Practical steps to safeguard cash
1. Map exposures: Create a live register of where cash is held, maturity schedules, and insured vs uninsured balances.

Update it weekly during volatile periods.
2. Use sweep accounts and MMFs wisely: Overnight sweeps to money market funds or Treasury-only funds can improve liquidity. Understand the credit and liquidity characteristics; these vehicles differ from FDIC insurance.
3. Implement a contingency playbook: Define who has authority to move funds, open new accounts, or negotiate credit quickly.

Run tabletop drills to test the playbook.
4. Re-evaluate treasury tech: Modern treasury management systems and cash-visibility tools reduce manual errors and accelerate decision-making during crises.

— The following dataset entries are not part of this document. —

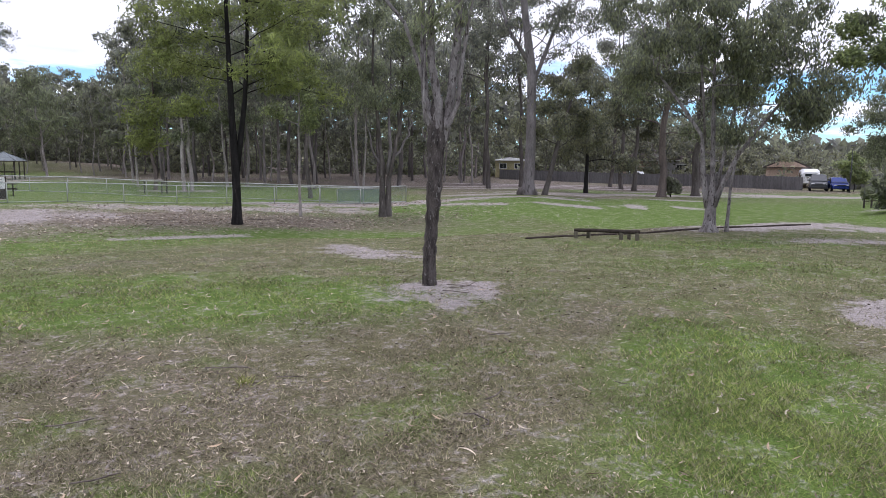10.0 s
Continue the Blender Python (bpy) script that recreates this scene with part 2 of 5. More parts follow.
WALL_GREY = surface("grey_render_wall", (0.32, 0.31, 0.29), (0.42, 0.41, 0.39), 1.2, 0.85, 0.2)
ROOF_TILE = surface("brown_tile_roof", (0.06, 0.048, 0.043), (0.105, 0.085, 0.075), 2.5, 0.85, 0.5)
ROOF_PALE = surface("pale_metal_roof", (0.55, 0.55, 0.54), (0.68, 0.68, 0.66), 1.5, 0.4, 0.1, metal=0.2)
GLASS_DARK = plain("dark_window_glass", (0.02, 0.025, 0.03), 0.06)
RUBBER = surface("black_rubber", (0.015, 0.015, 0.016), (0.03, 0.03, 0.03), 8, 0.8, 0.2)
PAINT_DARK = plain("dark_navy_car_paint", (0.02, 0.025, 0.04), 0.25, 0.2)
PAINT_BLUE = plain("bright_blue_car_paint", (0.018, 0.04, 0.2), 0.22, 0.2)
PAINT_SILVER = plain("grey_ute_paint", (0.07, 0.073, 0.078), 0.28, 0.5)
PAINT_WHITE = plain("white_caravan_paint", (0.8, 0.8, 0.8), 0.35)
LAMP_LENS = plain("clear_lamp_lens", (0.7, 0.7, 0.68), 0.1)
TAIL_RED = plain("red_tail_lamp", (0.4, 0.02, 0.02), 0.2)
CHROME = plain("bright_metal_trim", (0.6, 0.6, 0.6), 0.2, 1.0)
SAIL = surface("green_shade_cloth", (0.12, 0.22, 0.19), (0.17, 0.28, 0.24), 2, 0.8, 0.2)
TABLE_PALE = surface("pale_picnic_slats", (0.5, 0.49, 0.46), (0.62, 0.61, 0.58), 3, 0.7, 0.2)
LAMP_BLACK = surface("black_painted_steel", (0.015, 0.015, 0.016), (0.03, 0.03, 0.032), 5, 0.5, 0.1)
DEADLEAF = leafy("dry_fallen_leaves", (0.2, 0.15, 0.11), (0.36, 0.29, 0.21), (0.58, 0.5, 0.37), 0.1, 0.8)
BANKLEAF = leafy("bank_leaves", (0.13, 0.098, 0.072), (0.36, 0.295, 0.225), (0.66, 0.58, 0.46), 0.05, 0.9)
TWIG = surface("dry_twigs", (0.1, 0.082, 0.07), (0.19, 0.16, 0.135), 12, 0.9, 0.4)


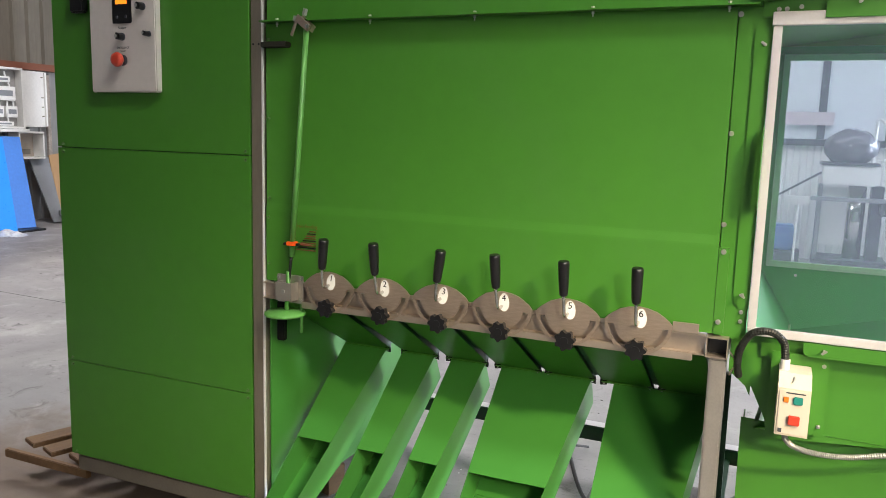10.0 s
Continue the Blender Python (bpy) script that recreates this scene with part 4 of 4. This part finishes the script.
for z in (0.4, 0.9, 1.26, 1.59, 1.92):
    shelf = part("shelf", box(4.74, 5.38, 9.1, 9.4, z, z + 0.03), MACHINEGREY, sh)
    part("front_edge", box(4.74, 5.38, 9.094, 9.0995, z + 0.004, z + 0.034, 0.001), OFFWHITE, shelf, "pale shelf edge")
for x, z, w, h in ((4.87, 0.43, 0.2, 0.3), (5.12, 0.93, 0.25, 0.2), (4.87, 0.93, 0.12, 0.25)):
    bx = thing("storage_box", (x, 9.2, z), "pale box standing on the steel shelf", "box", "boxes on the shelf")
    part("case", box(x - w / 2, x + w / 2, 9.12, 9.34, z, z + h, 0.006), OFFWHITE, bx)

for z in (1.62, 1.25):
    structure("trim", box(3.2, 4.9, 9.33, 9.39, z, z + 0.06), OFFWHITE, "pale rail fixed to the ribbed wall", "rail")
bh = thing("work_bench", (4.55, 8.7, 0), "pale grey metal bench with loose parts", "bench")
part("top", box(3.9, 5.0, 8.35, 9.1, 0.72, 0.78, 0.006), OFFWHITE, bh)
for x in (3.96, 4.94):
    for y in (8.42, 9.02):
        part("leg", box(x - 0.04, x + 0.04, y - 0.04, y + 0.04, 0, 0.719), OFFWHITE, bh)
part("panel", box(3.95, 4.55, 9.0, 9.04, 0.79, 1.35, 0.004), MACHINEGREY, bh)
part("panel", box(4.62, 5.0, 8.95, 8.99, 0.79, 1.15, 0.004), OFFWHITE, bh)
heap("white_rag", 4.45, 8.0, 0.2, 0.12, 0.1, FILM, "white rag lying on the floor", "rag", 21, 12)

# glazed office partition
of = thing("office_partition", (1.9, 9.2, 0), "white office partition with dark framed windows", "partition")
part("lower_panel", corrugated((3.6, 9.1), (1.28, 9.1), 0, 1.48, 0.16, 0.02), OFFWHITE, of)
part("sill", box(1.28, 3.6, 9.02, 9.12, 1.48, 1.56, 0.004), DARKFRAME, of)
part("head", box(0.6, 3.6, 9.02, 9.12, 2.62, 2.72, 0.004), DARKFRAME, of)
for x in (1.32, 2.06, 2.84, 3.56):
    part("mullion", box(x - 0.045, x + 0.045, 9.03, 9.11, 1.565, 2.62, 0.004), DARKFRAME, of)
part("door_leaf", box(0.65, 1.26, 9.12, 9.16, 0.0, 2.62, 0.004), OFFWHITE, of, "white painted door")
PALE = pmat("pale_office_interior", (0.7, 0.74, 0.78), 0.3, 0, 0.08, 1.5)
for x0, x1 in ((1.366, 2.014), (2.106, 2.794), (2.886, 3.514)):
    part("pane", box(x0, x1, 9.07, 9.08, 1.565, 2.62), PALE, of, "pale window pane")
part("transom", box(0.62, 1.27, 9.08, 9.11, 2.36, 2.44, 0.003), DARKFRAME, of)
for k in range(5):
    part("tick", box(0.74 + 0.13 * k, 0.765 + 0.13 * k, 9.075, 9.08, 2.38, 2.43), OFFWHITE, of)
part("curtain_bar", box(1.62, 2.20, 9.0, 9.015, 1.74, 1.91, 0.003), pmat("faded_pink_board", (0.56, 0.48, 0.50), 0.7, 0, 0.15, 3), of, "brownish strip behind the glass")

WRAP = pmat("glossy_grey_wrapping", (0.13, 0.125, 0.145), 0.16, 0.0, 0.3, 6, 0.3, 30)
dr = thing("wrapped_machine", (2.4, 8.3, 0), "pale workshop machine with a film-wrapped motor on columns", "machine")
part("base", box(2.06, 2.86, 8.05, 8.65, 0, 0.15, 0.01), DARKFRAME, dr)
for x0, x1 in ((2.12, 2.245), (2.26, 2.385)):
    part("door", box(x0, x1, 8.24, 8.26, 0.30, 1.00, 0.004), OFFWHITE, dr, "white panel door")
part("column", rod((2.49, 8.34, 0.15), (2.49, 8.34, 1.03), 0.10, 24), CHROME, dr, "bright steel column", True)
part("post", box(2.63, 2.76, 8.2, 8.4, 0.15, 1.03, 0.008), DARKFRAME, dr, "dark steel post")
part("post", box(2.06, 2.11, 8.2, 8.4, 0.15, 1.03, 0.006), MACHINEGREY, dr)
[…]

Regulatory and market shifts to watch
Regulators and banks are placing renewed emphasis on interest-rate risk management, liquidity stress testing, and deposit concentration. Expect lenders and banking partners to ask more detailed questions about deposit sources and stress tests before extending credit or waiving covenants. Startups and investors should prepare for more rigorous due diligence on treasury practices.

A resilient approach to banking
Silicon Valley Bank’s disruption was a reminder that fast growth and niche banking models carry inherent risks. By diversifying banking partners, tightening liquidity controls, and making contingency plans standard practice, companies can manage the unpredictable nature of markets while keeping focus on growth and product execution.